> _Collected data_:
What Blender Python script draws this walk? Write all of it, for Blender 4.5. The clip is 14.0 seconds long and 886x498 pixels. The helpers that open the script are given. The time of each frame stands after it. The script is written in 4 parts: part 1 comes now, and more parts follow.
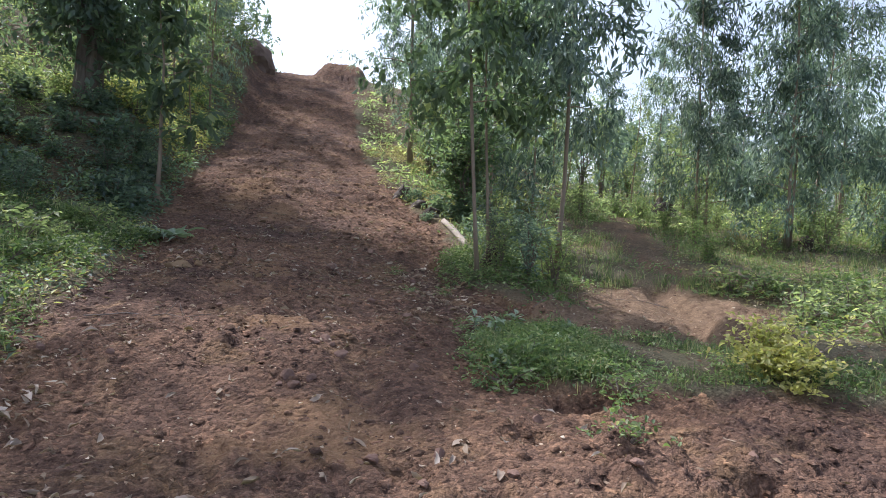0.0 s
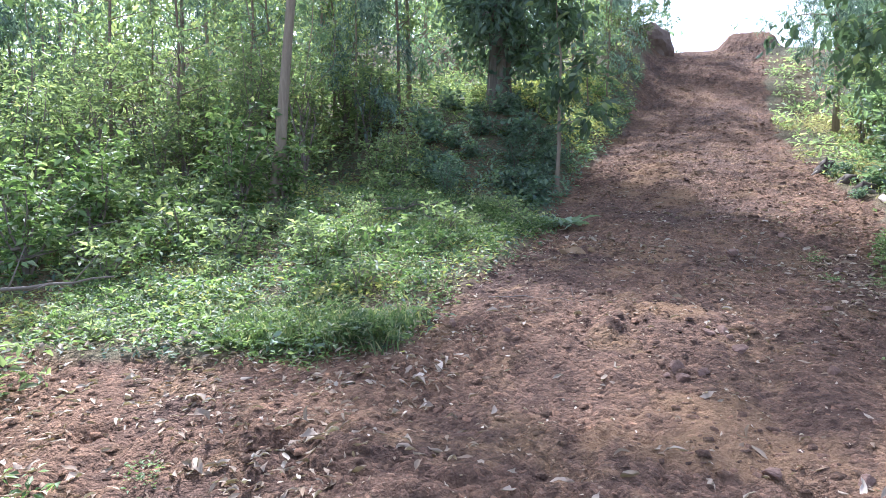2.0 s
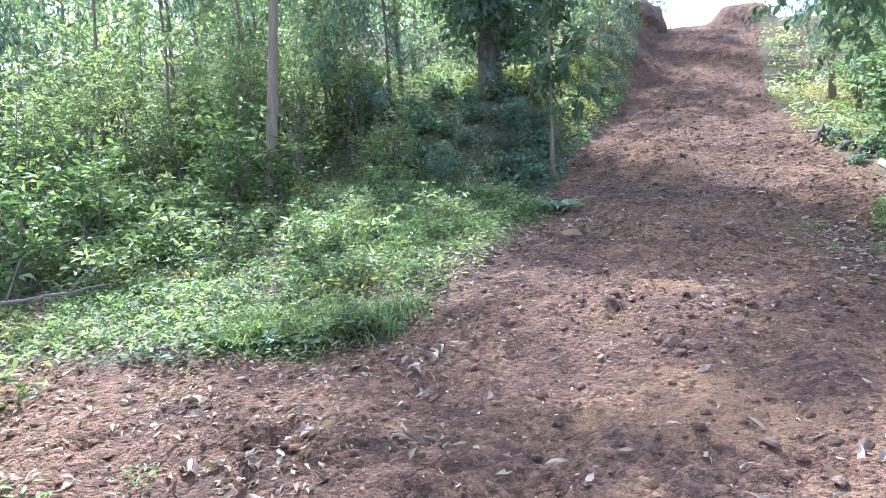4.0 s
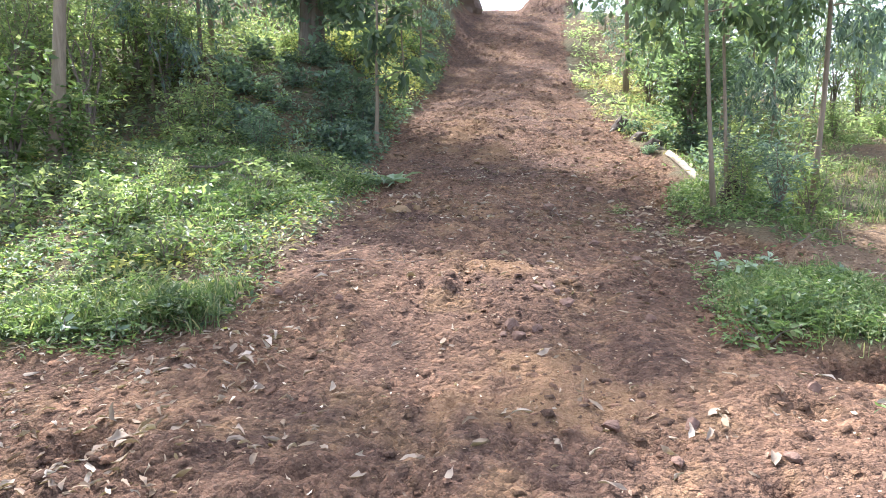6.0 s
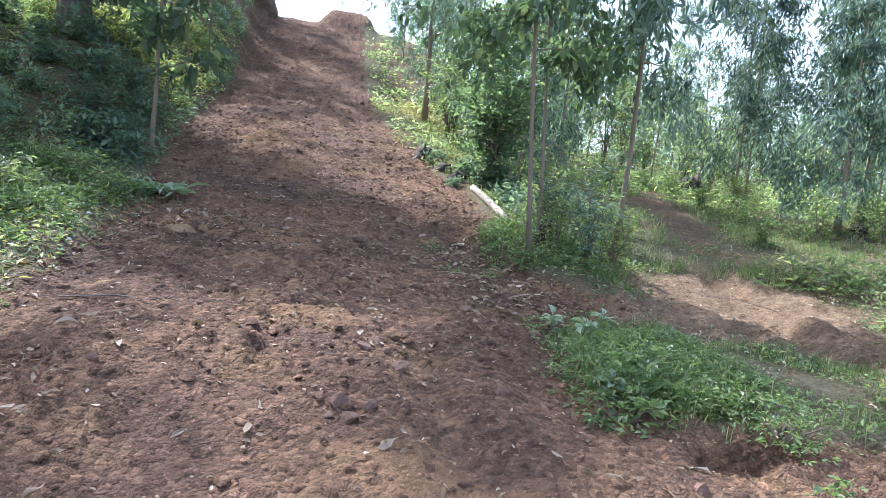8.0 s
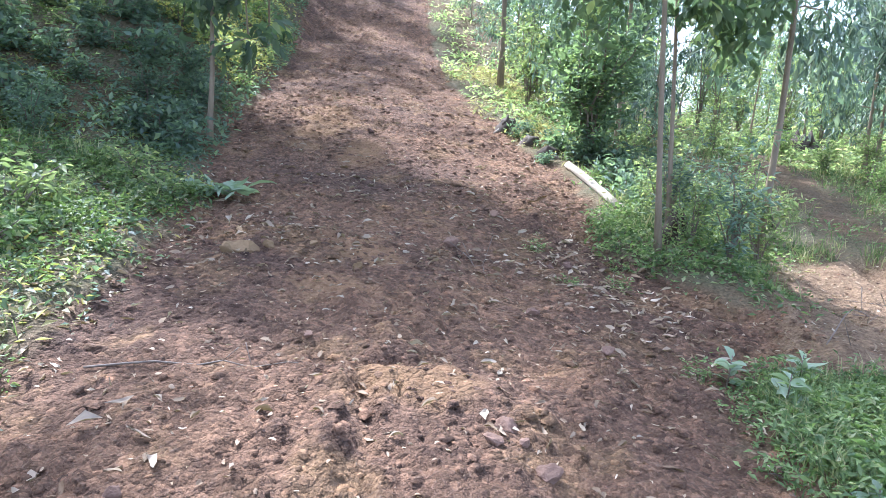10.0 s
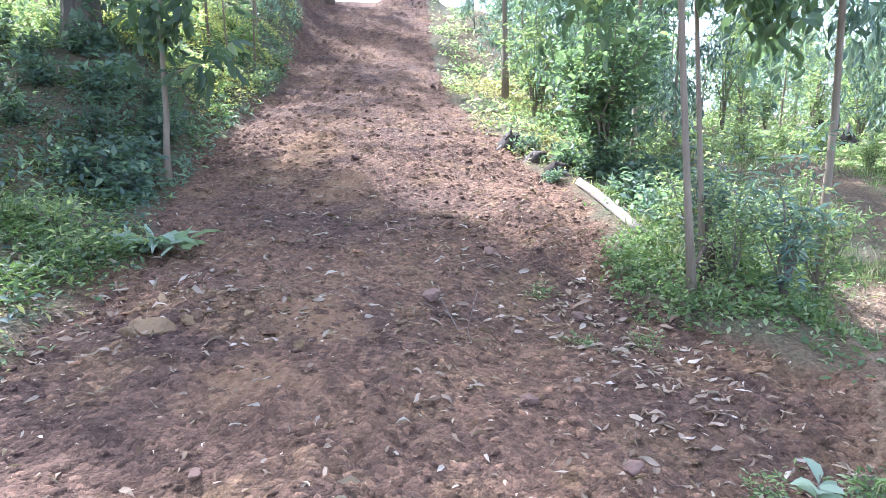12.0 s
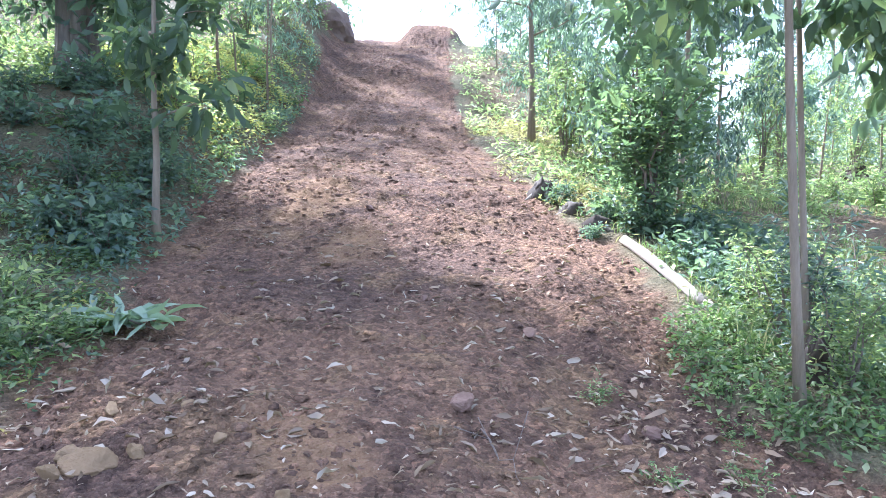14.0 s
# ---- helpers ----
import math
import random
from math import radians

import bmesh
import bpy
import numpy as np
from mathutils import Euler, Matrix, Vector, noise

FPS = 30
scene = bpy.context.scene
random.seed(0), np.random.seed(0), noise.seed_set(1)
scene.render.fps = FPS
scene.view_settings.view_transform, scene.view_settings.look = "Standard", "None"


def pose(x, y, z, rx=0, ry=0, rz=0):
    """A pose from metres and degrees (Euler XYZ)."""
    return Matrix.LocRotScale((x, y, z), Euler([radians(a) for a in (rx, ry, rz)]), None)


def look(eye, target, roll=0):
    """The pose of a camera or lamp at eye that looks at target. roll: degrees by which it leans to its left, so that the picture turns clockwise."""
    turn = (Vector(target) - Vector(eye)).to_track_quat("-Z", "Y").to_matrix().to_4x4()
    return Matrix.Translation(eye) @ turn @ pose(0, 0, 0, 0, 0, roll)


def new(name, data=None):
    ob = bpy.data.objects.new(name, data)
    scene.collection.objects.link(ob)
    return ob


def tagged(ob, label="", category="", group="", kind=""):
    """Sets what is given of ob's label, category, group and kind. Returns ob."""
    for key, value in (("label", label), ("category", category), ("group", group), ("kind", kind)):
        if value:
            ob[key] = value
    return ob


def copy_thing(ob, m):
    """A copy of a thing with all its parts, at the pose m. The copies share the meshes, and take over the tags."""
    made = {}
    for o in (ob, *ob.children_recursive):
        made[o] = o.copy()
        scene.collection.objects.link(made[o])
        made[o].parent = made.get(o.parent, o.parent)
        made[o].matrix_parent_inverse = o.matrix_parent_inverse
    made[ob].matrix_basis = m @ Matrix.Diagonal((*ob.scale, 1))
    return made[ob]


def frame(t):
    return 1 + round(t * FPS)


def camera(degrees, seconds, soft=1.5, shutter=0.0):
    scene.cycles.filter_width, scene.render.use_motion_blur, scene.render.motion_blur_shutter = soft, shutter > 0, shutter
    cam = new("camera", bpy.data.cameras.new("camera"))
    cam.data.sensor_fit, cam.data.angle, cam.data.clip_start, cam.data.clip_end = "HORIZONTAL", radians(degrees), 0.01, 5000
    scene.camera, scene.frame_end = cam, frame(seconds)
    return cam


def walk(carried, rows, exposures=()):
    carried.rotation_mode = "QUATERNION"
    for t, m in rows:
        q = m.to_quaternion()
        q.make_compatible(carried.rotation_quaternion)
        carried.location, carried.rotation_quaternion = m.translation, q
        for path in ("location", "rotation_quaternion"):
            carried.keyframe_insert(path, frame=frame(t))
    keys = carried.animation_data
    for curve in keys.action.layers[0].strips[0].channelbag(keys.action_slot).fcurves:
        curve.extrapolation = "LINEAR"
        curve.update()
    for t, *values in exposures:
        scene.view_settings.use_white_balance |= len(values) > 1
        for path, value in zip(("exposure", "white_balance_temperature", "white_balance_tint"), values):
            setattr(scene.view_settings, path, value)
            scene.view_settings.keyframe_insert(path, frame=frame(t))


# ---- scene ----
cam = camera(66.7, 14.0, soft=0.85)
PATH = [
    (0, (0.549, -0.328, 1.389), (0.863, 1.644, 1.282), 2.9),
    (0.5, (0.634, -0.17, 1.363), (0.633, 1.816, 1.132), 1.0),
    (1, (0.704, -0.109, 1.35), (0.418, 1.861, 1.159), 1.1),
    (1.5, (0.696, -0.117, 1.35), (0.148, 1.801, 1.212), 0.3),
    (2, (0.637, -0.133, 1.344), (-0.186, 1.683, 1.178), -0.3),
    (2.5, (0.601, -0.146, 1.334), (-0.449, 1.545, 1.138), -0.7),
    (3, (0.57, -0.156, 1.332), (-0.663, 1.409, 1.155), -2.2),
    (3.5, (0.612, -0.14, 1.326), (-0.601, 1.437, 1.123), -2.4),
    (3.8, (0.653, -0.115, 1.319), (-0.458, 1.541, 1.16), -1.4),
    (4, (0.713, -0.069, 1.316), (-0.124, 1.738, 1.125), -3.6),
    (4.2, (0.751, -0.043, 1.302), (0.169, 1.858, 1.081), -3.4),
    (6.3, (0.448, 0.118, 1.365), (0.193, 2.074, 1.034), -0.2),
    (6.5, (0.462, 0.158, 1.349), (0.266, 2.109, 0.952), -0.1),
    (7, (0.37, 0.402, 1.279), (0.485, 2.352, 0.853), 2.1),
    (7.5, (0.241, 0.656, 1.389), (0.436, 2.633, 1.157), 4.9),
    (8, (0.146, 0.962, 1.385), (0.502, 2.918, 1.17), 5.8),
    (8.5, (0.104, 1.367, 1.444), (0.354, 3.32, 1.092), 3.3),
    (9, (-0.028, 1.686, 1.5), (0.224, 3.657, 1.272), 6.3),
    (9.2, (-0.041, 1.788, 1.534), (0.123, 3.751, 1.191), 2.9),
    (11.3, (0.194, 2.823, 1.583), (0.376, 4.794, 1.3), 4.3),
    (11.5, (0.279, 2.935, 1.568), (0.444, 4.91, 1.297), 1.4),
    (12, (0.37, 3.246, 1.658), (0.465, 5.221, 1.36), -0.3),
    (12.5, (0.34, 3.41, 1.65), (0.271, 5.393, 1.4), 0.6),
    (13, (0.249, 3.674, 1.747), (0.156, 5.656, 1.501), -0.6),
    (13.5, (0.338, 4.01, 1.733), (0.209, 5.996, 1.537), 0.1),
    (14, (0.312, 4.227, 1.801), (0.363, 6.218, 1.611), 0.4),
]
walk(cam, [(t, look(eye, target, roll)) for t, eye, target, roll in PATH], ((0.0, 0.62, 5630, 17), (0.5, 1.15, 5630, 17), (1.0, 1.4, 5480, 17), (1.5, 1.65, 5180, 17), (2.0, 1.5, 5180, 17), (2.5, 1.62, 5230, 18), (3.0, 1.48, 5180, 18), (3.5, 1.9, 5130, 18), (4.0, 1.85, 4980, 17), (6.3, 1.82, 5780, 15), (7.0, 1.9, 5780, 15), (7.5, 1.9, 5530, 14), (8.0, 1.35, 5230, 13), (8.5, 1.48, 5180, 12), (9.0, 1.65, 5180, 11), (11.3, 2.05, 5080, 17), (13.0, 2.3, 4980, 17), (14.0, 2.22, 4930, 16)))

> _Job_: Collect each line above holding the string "pose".

> _Task result_:
def pose(x, y, z, rx=0, ry=0, rz=0):
    """A pose from metres and degrees (Euler XYZ)."""
    """The pose of a camera or lamp at eye that looks at target. roll: degrees by which it leans to its left, so that the picture turns clockwise."""
    return Matrix.Translation(eye) @ turn @ pose(0, 0, 0, 0, 0, roll)
    """A copy of a thing with all its parts, at the pose m. The copies share the meshes, and take over the tags."""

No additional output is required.